When someone says to you: “Tell me about yourself.” How do you respond?
Most of us take this to mean the trifecta: What do you do? Are you married? Do you have kids?
The interesting thing about how we respond to these lines of questioning is that our responses almost invariably describe our pasts.
I am married (Read: 10 years ago, I took a vow to another person.)
I have 3 kids (Read: Over the past several years, I have given birth to three humans.)
I am an attorney (Read: I went to law school 15 years ago.)
I don’t know about you but who I am today is only a small fleck of the person I was 10 or 15 years ago. All of those responses describe our past actions. Our past selves. None of this is who we are today.
What if you had to answer that question but could not reference your past in doing so? What would your response be?
What gets really interesting is when we take it one step further:
I like to read.
I am not good at basketball.
I am an introvert.
I don’t like to be in large crowds.
I am not a good dancer.
I like to snow ski.
All of these things we use to describe ourselves we treat as factual. As if they just are. But in reality, these things describe our past experiences. Our past likes and dislikes. Our past successes and failures.
I used to like to wear my brother’s clothing and I never wore makeup.
That is not the case anymore! I have changed, and my likes/dislikes and self-expression have changed as well.
So often in our lives we drag our pasts with us in ways that we don’t even recognize:
I’m not good with relationships (because I am divorced)
I am not good at public speaking (because I had a really bad experience at a conference 2 years ago)
I don’t really like to try new sports (because I broke my ankle snowboarding for the first time)
Whatever it is we are telling ourselves and others about ourselves is often past-focused. We look to our past to describe who we are. To define ourselves. We look to our past to forecast our future self:
In the past I had a bad relationship and so that means I am bad with relationships today and will be in the future. I’ve tried, and it didn’t work out so that’s just my lot.
When you do this, when you look to your past to describe who you are today, you are investing in your past failures and limitations. You are looking to those past experiences to create your future.

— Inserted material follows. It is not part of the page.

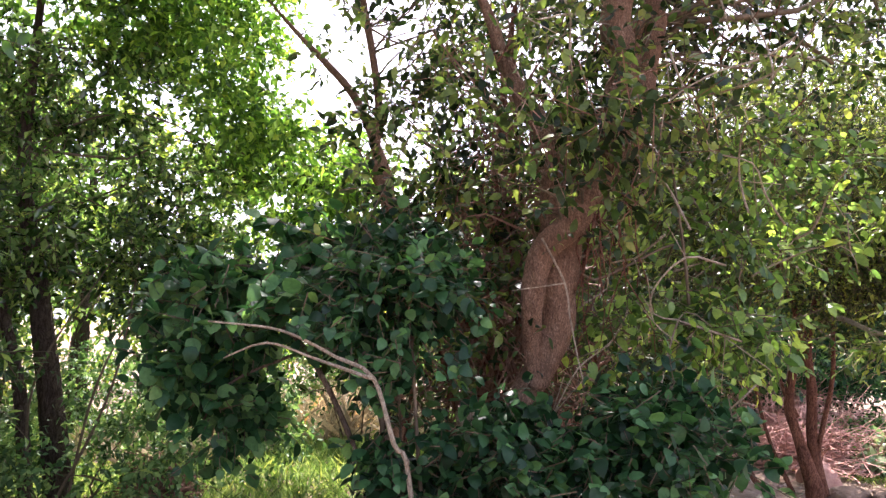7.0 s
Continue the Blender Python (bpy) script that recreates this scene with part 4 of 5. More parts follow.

For instance, so often people identify themselves by what they do for a living. That characterizations can limit how we see ourselves today and in our future. Who cares if I became an attorney decades ago? That has no bearing whatsoever on who I am now and where my future is going! So what if you didn’t go to college?! That has nothing to do with whether you will go to college next week, so why bother bringing it up? What you wanted to do for a living when you were in your 20s is irrelevant today.
When crafting your future, do not limit your dreams to what you have accomplished in the past, it will only limit you. Your past is no indication of who and what you can be tomorrow, next week, next year.
We carry our pasts with us like the contrails from a plane. Stop doing that! That doesn’t exist anymore unless you let it. Don’t look to your past to define yourself today and envision your future. It is irrelevant data. The only thing that matters is what you want in your future; that has nothing to do with where you have been.
The next time someone says to you “Tell me about yourself,” I hope that you will pause and consider the question anew. Don’t limit who you are by what you did 5, 10, 15 years ago. Let your past rest and start creating the person you want to be today.
Every. Single. Day. Is an opportunity to create the life and the person you want to be.